STORED DATA start

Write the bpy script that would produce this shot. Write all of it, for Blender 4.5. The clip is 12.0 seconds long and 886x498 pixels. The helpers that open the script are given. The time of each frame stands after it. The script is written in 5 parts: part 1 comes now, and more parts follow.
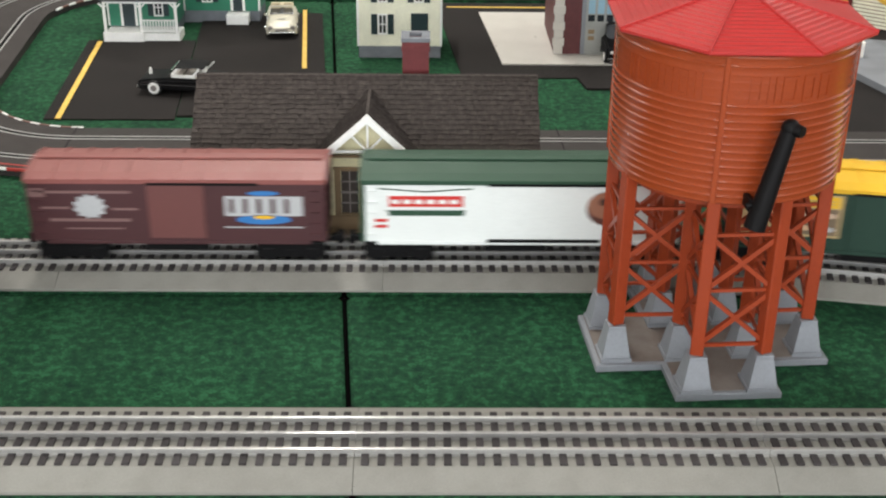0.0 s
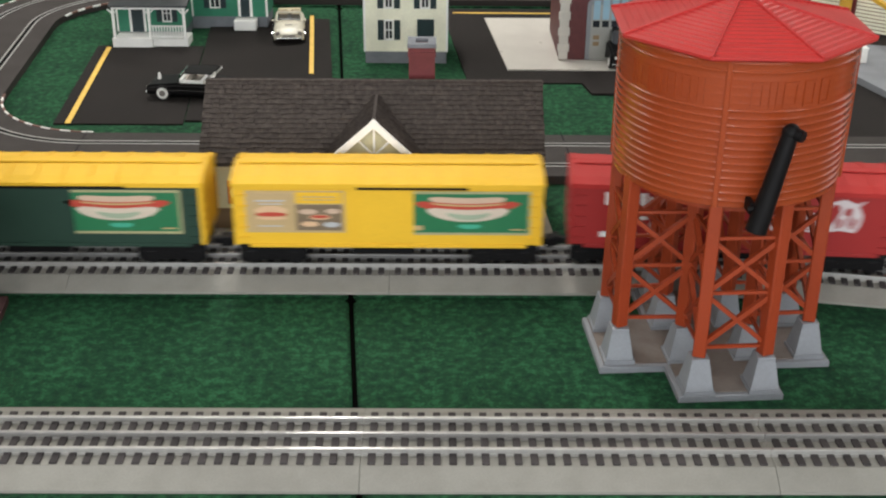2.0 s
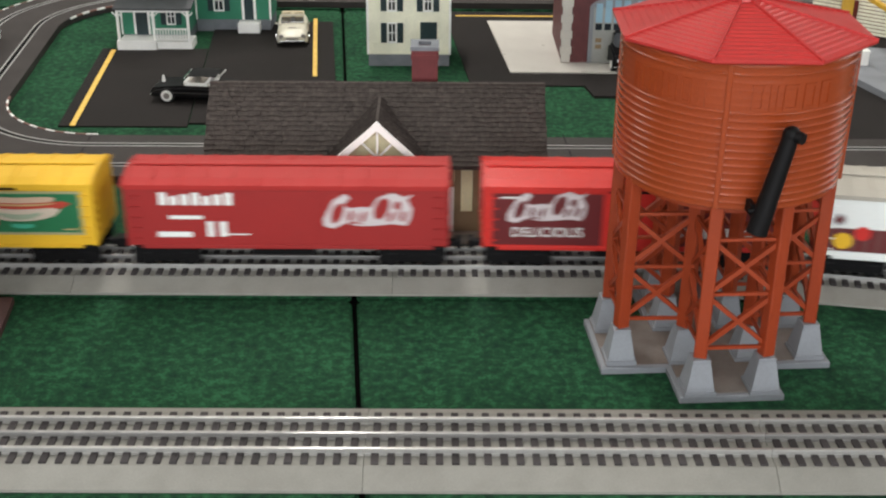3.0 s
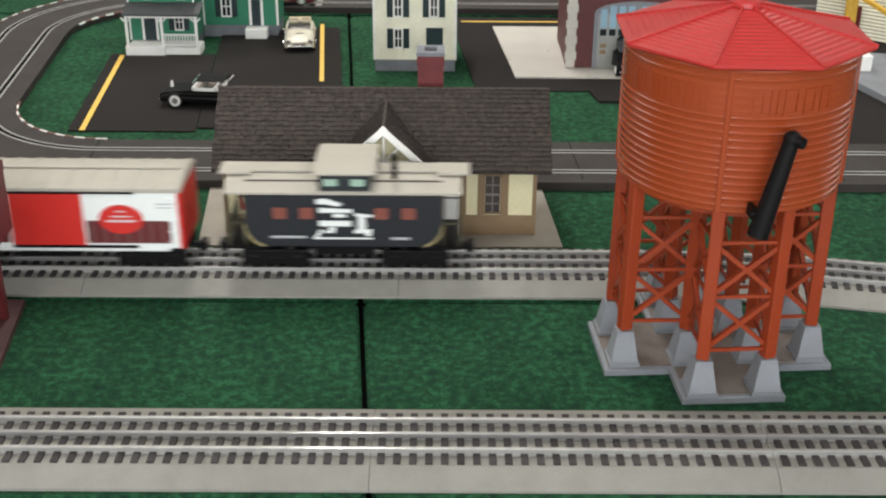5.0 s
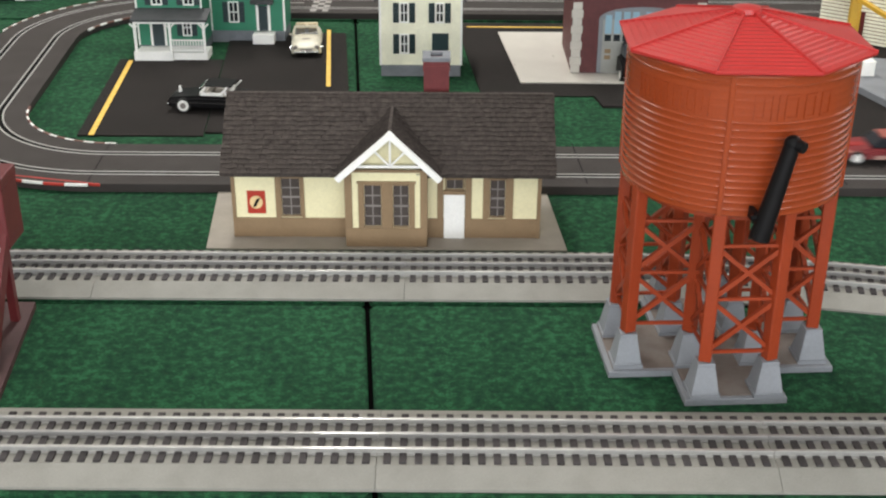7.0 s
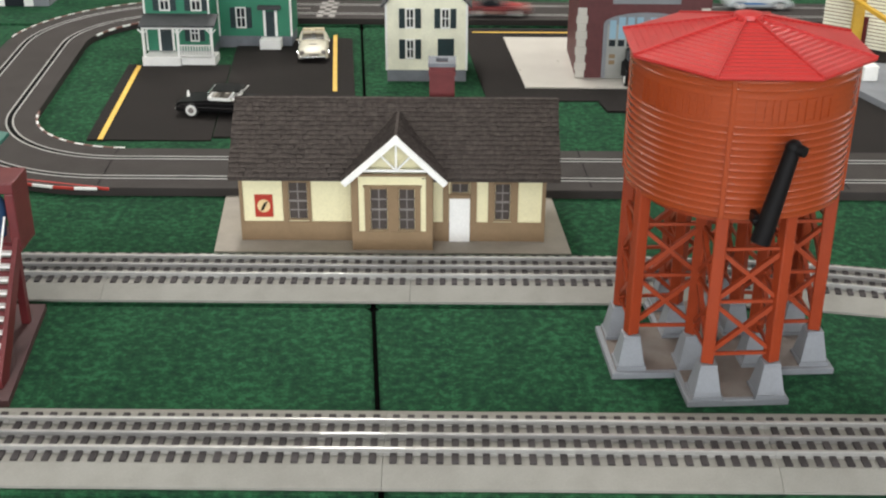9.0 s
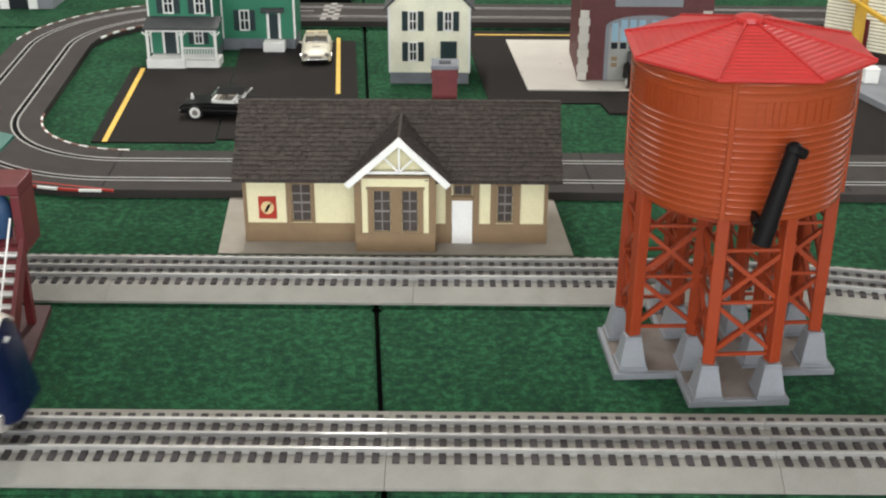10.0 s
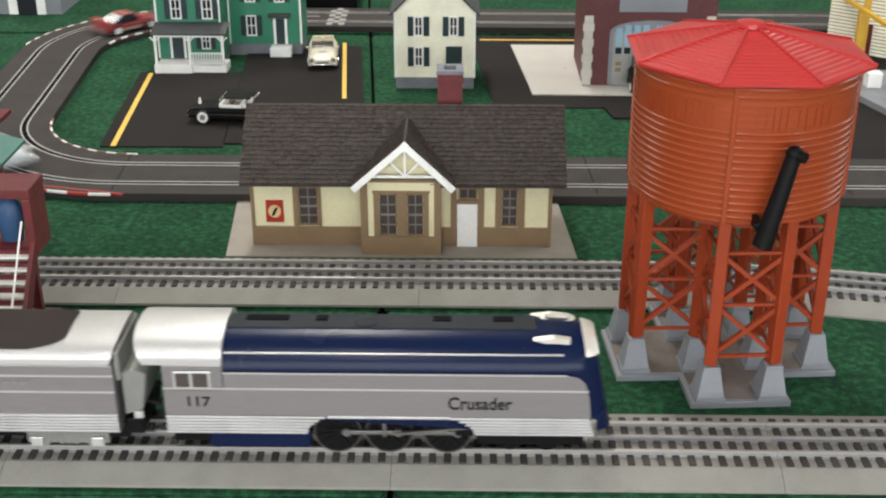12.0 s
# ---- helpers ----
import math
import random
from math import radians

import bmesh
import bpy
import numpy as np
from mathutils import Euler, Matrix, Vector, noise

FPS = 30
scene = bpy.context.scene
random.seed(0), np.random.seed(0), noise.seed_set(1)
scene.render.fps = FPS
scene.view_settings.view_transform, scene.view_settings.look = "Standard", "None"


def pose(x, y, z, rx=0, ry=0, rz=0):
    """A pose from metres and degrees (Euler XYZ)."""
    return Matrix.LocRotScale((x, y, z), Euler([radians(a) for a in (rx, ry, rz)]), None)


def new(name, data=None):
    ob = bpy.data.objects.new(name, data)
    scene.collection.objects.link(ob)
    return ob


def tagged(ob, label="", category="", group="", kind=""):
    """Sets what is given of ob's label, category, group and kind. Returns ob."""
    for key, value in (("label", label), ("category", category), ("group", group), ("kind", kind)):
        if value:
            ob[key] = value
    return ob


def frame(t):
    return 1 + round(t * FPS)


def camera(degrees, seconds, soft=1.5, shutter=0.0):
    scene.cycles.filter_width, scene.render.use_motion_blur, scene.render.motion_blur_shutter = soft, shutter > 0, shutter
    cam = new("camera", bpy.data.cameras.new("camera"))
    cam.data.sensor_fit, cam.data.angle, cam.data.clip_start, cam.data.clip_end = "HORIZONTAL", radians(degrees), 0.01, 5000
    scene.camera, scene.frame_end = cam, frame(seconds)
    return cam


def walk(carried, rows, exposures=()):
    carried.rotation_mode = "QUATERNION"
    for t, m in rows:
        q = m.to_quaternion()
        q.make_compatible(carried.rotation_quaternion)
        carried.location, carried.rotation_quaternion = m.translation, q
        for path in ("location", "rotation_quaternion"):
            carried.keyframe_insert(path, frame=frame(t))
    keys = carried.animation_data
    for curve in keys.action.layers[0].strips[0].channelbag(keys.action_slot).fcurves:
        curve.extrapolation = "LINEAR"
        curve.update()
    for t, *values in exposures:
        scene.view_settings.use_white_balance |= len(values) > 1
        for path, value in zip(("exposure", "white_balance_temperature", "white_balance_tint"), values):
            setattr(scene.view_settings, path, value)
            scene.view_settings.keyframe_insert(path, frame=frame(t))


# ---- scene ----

STORED DATA end

> THE REQUEST
Write out every line of the preceding listing that contains "keys".

> WRITTEN REPLY
    keys = carried.animation_data
    for curve in keys.action.layers[0].strips[0].channelbag(keys.action_slot).fcurves:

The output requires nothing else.